PROBLEM DETAILS -
Your task is to copy a single run of lines that starts at the line with "keys = carried.animation_data" and stops at the line with "cam = camera(21.5, CLIP, soft=1.6)", keeping both ends. Copy nothing else.

PROVIDED MATERIAL -
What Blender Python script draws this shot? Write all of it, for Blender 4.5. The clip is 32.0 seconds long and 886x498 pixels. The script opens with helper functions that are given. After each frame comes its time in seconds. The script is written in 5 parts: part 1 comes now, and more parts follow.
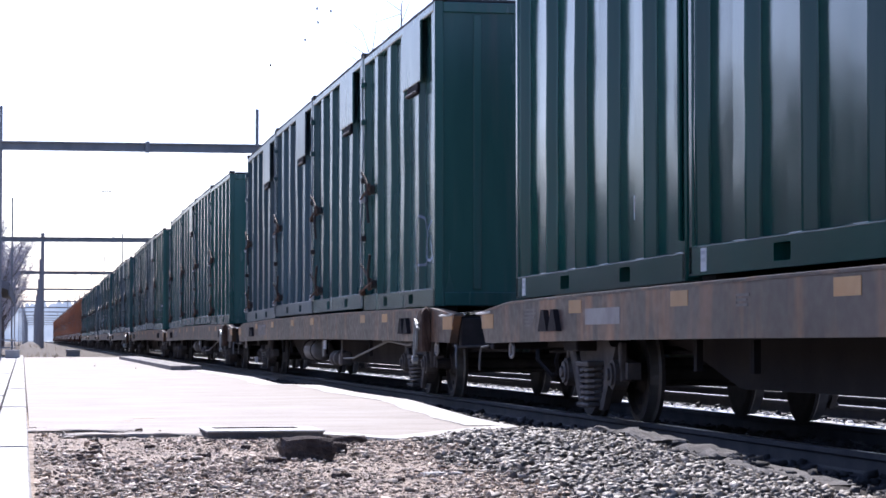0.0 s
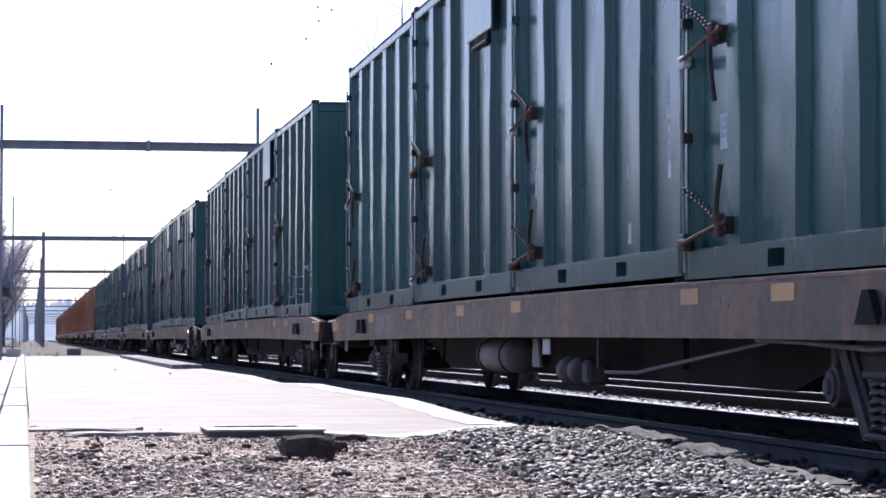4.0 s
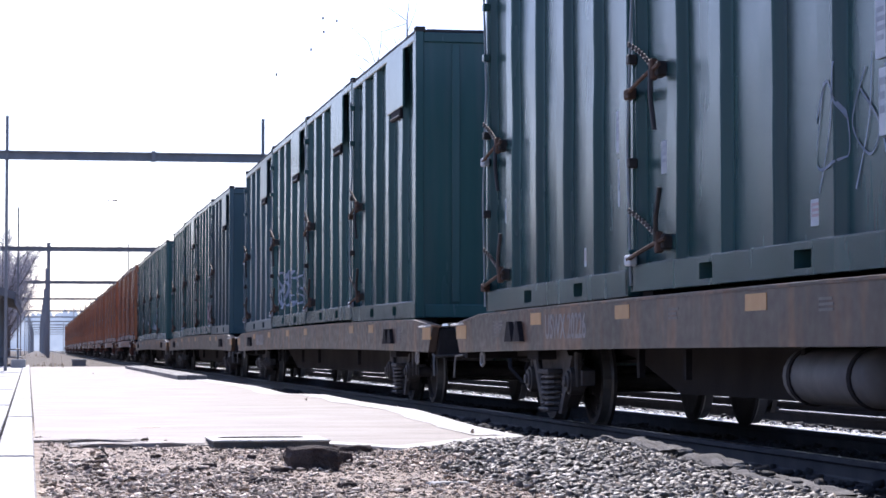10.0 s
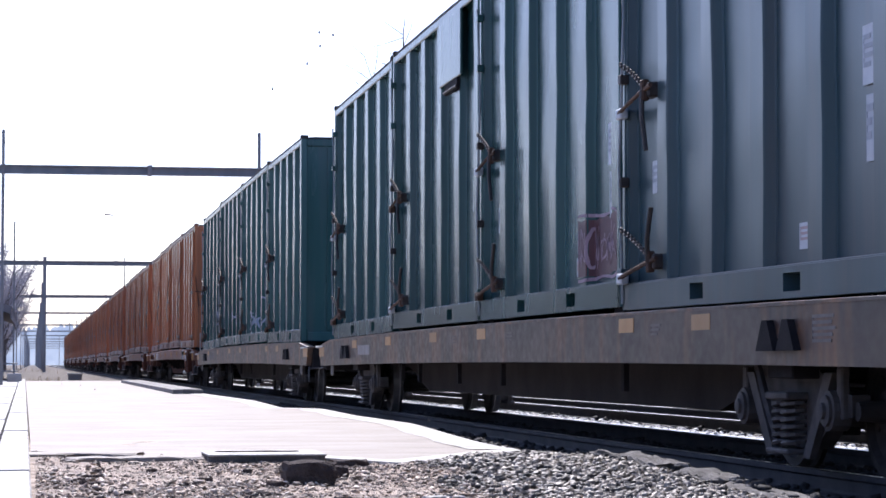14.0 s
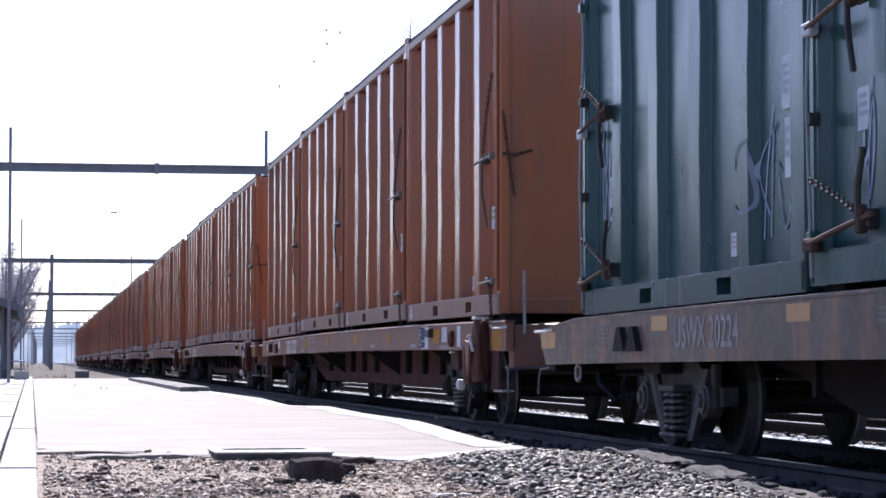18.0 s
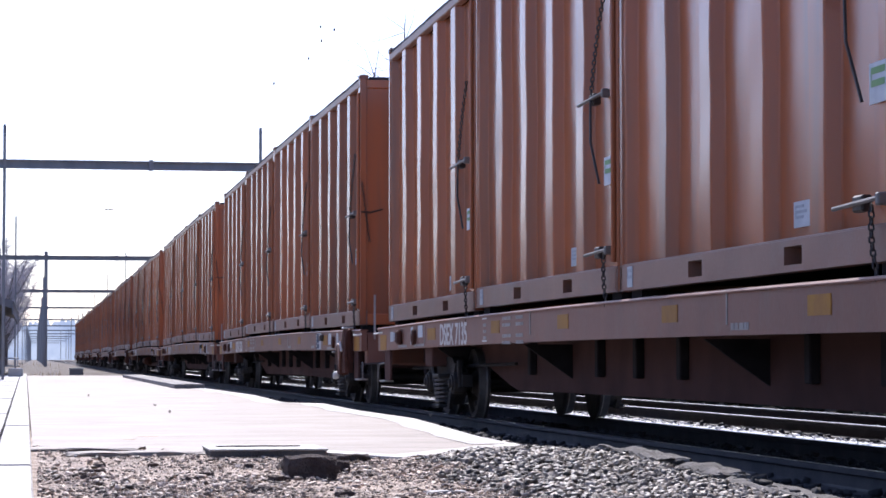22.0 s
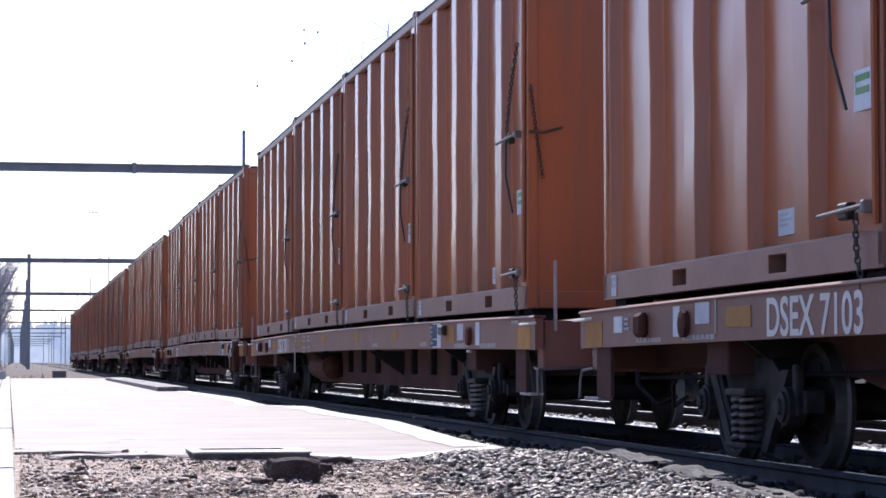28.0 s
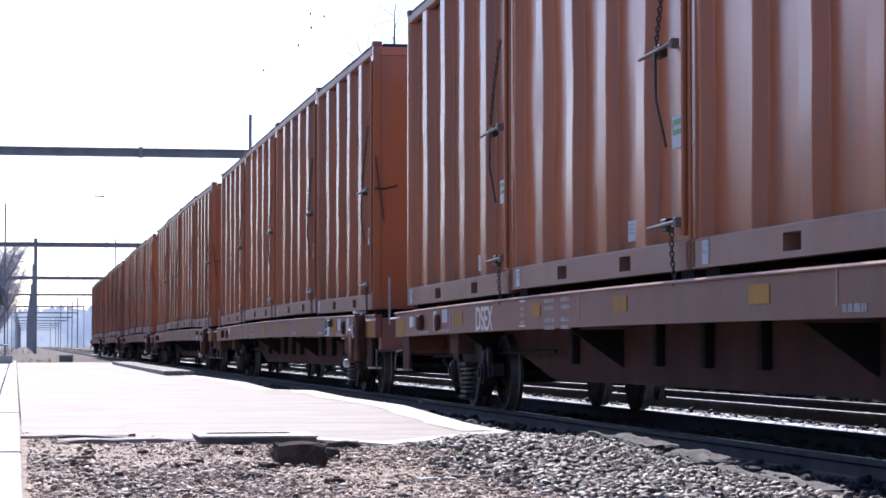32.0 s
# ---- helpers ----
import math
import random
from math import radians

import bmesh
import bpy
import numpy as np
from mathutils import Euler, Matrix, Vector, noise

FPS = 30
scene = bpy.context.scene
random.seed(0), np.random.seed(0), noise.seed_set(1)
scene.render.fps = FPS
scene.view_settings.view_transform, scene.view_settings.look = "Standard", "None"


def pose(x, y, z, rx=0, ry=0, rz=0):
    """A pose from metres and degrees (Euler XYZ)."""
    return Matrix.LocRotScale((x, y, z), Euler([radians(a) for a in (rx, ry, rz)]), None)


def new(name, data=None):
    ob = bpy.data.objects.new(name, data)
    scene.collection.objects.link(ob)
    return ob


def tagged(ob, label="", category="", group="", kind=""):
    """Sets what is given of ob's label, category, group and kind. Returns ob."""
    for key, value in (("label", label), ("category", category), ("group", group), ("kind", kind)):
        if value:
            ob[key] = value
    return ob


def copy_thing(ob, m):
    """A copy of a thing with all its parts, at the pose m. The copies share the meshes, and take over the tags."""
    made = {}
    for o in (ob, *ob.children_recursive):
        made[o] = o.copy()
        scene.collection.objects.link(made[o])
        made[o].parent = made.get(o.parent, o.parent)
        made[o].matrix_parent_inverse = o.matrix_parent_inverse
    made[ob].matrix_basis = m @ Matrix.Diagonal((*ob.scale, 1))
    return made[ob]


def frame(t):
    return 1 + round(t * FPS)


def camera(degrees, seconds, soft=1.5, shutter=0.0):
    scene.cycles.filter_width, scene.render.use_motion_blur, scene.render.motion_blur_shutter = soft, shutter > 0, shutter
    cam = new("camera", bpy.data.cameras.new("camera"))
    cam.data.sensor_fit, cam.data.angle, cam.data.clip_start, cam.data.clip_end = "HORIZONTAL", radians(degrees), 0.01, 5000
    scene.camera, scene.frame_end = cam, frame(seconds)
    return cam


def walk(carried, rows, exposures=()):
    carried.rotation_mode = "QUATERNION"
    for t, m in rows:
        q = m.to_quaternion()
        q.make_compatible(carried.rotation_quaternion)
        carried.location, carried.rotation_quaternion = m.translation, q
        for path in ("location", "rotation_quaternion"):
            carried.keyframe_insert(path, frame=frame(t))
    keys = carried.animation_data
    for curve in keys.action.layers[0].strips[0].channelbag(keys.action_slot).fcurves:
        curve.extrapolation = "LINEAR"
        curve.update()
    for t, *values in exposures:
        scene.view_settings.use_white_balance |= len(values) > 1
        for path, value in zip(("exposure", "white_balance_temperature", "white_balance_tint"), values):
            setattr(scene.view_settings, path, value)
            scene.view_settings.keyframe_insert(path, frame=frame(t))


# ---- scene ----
# A freight train of waste containers rolls past a low platform on a straight line.
# x: across the track, y: along it, z: up. Platform paving at z = 0, rail tops at z = 0.024.
import itertools

CLIP = 32.0
EYE = (0.0, 0.0, 0.74)
cam = camera(21.5, CLIP, soft=1.6)

# seconds, turn to the right of the track, tilt upwards (degrees)
PATH = (
    (0, 9.9783, 2.2406), (0.5, 10.0403, 2.2214), (1, 10.0428, 2.2214), (1.5, 10.0238, 2.2188),
    (2, 10.0202, 2.182), (2.5, 9.9989, 2.1978), (3, 9.9833, 2.1769), (3.5, 9.9675, 2.1769),
    (5.5, 9.9457, 2.3915), (6, 9.9359, 2.3915), (6.5, 9.9545, 2.3732), (7, 9.9359, 2.3915),
    (7.5, 9.8919, 2.3943), (8, 9.8927, 2.3732), (8.5, 9.8953, 2.3541), (9, 9.895, 2.3995),
    (9.5, 9.8771, 2.4341), (10, 9.8351, 2.4734), (10.5, 9.8148, 2.4971), (11, 9.8171, 2.5269),
    (11.5, 9.8686, 2.5451), (12, 9.8732, 2.6243), (12.5, 9.8931, 2.6619), (13, 9.8927, 2.7124),
    (13.5, 9.9125, 2.7761), (14, 9.9299, 2.8205), (14.5, 9.9298, 2.8389), (16.5, 9.8153, 2.7571),
    (17, 9.7482, 2.7707), (17.5, 9.7512, 2.7387), (18, 9.7599, 2.7622), (18.5, 9.7752, 2.7622),
    (19, 9.7599, 2.7622), (19.5, 9.7649, 2.7624), (20, 9.7986, 2.7865), (20.5, 9.8033, 2.8205),
    (21, 9.8099, 2.7813), (21.5, 9.8608, 2.723), (22, 9.8969, 2.6908), (22.5, 9.9382, 2.6908),
    (23, 9.9752, 2.6934), (23.5, 10.0176, 2.696), (24, 10.0616, 2.7205), (24.5, 10.0897, 2.6986),
    (25, 10.1104, 2.688), (25.5, 10.1379, 2.6541), (27.5, 10.2818, 2.784), (28, 10.3055, 2.7571),
    (28.5, 10.2834, 2.7333), (29, 10.2604, 2.6487), (29.5, 10.2321, 2.5634), (30, 10.2072, 2.4971),
    (30.5, 10.1847, 2.4393), (31, 10.1462, 2.3969), (31.5, 10.1435, 2.3969), (32, 10.1464, 2.3704),
)
LIGHTNESS, KELVIN, TINT = 0.58, 6060, 17
walk(cam, [(t, pose(*EYE, 90 + tilt, 0, -turn)) for t, turn, tilt in PATH],
     exposures=((0.0, LIGHTNESS, KELVIN, TINT), (CLIP, LIGHTNESS, KELVIN, TINT)))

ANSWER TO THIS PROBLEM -
    keys = carried.animation_data
    for curve in keys.action.layers[0].strips[0].channelbag(keys.action_slot).fcurves:
        curve.extrapolation = "LINEAR"
        curve.update()
    for t, *values in exposures:
        scene.view_settings.use_white_balance |= len(values) > 1
        for path, value in zip(("exposure", "white_balance_temperature", "white_balance_tint"), values):
            setattr(scene.view_settings, path, value)
            scene.view_settings.keyframe_insert(path, frame=frame(t))


# ---- scene ----
# A freight train of waste containers rolls past a low platform on a straight line.
# x: across the track, y: along it, z: up. Platform paving at z = 0, rail tops at z = 0.024.
import itertools

CLIP = 32.0
EYE = (0.0, 0.0, 0.74)
cam = camera(21.5, CLIP, soft=1.6)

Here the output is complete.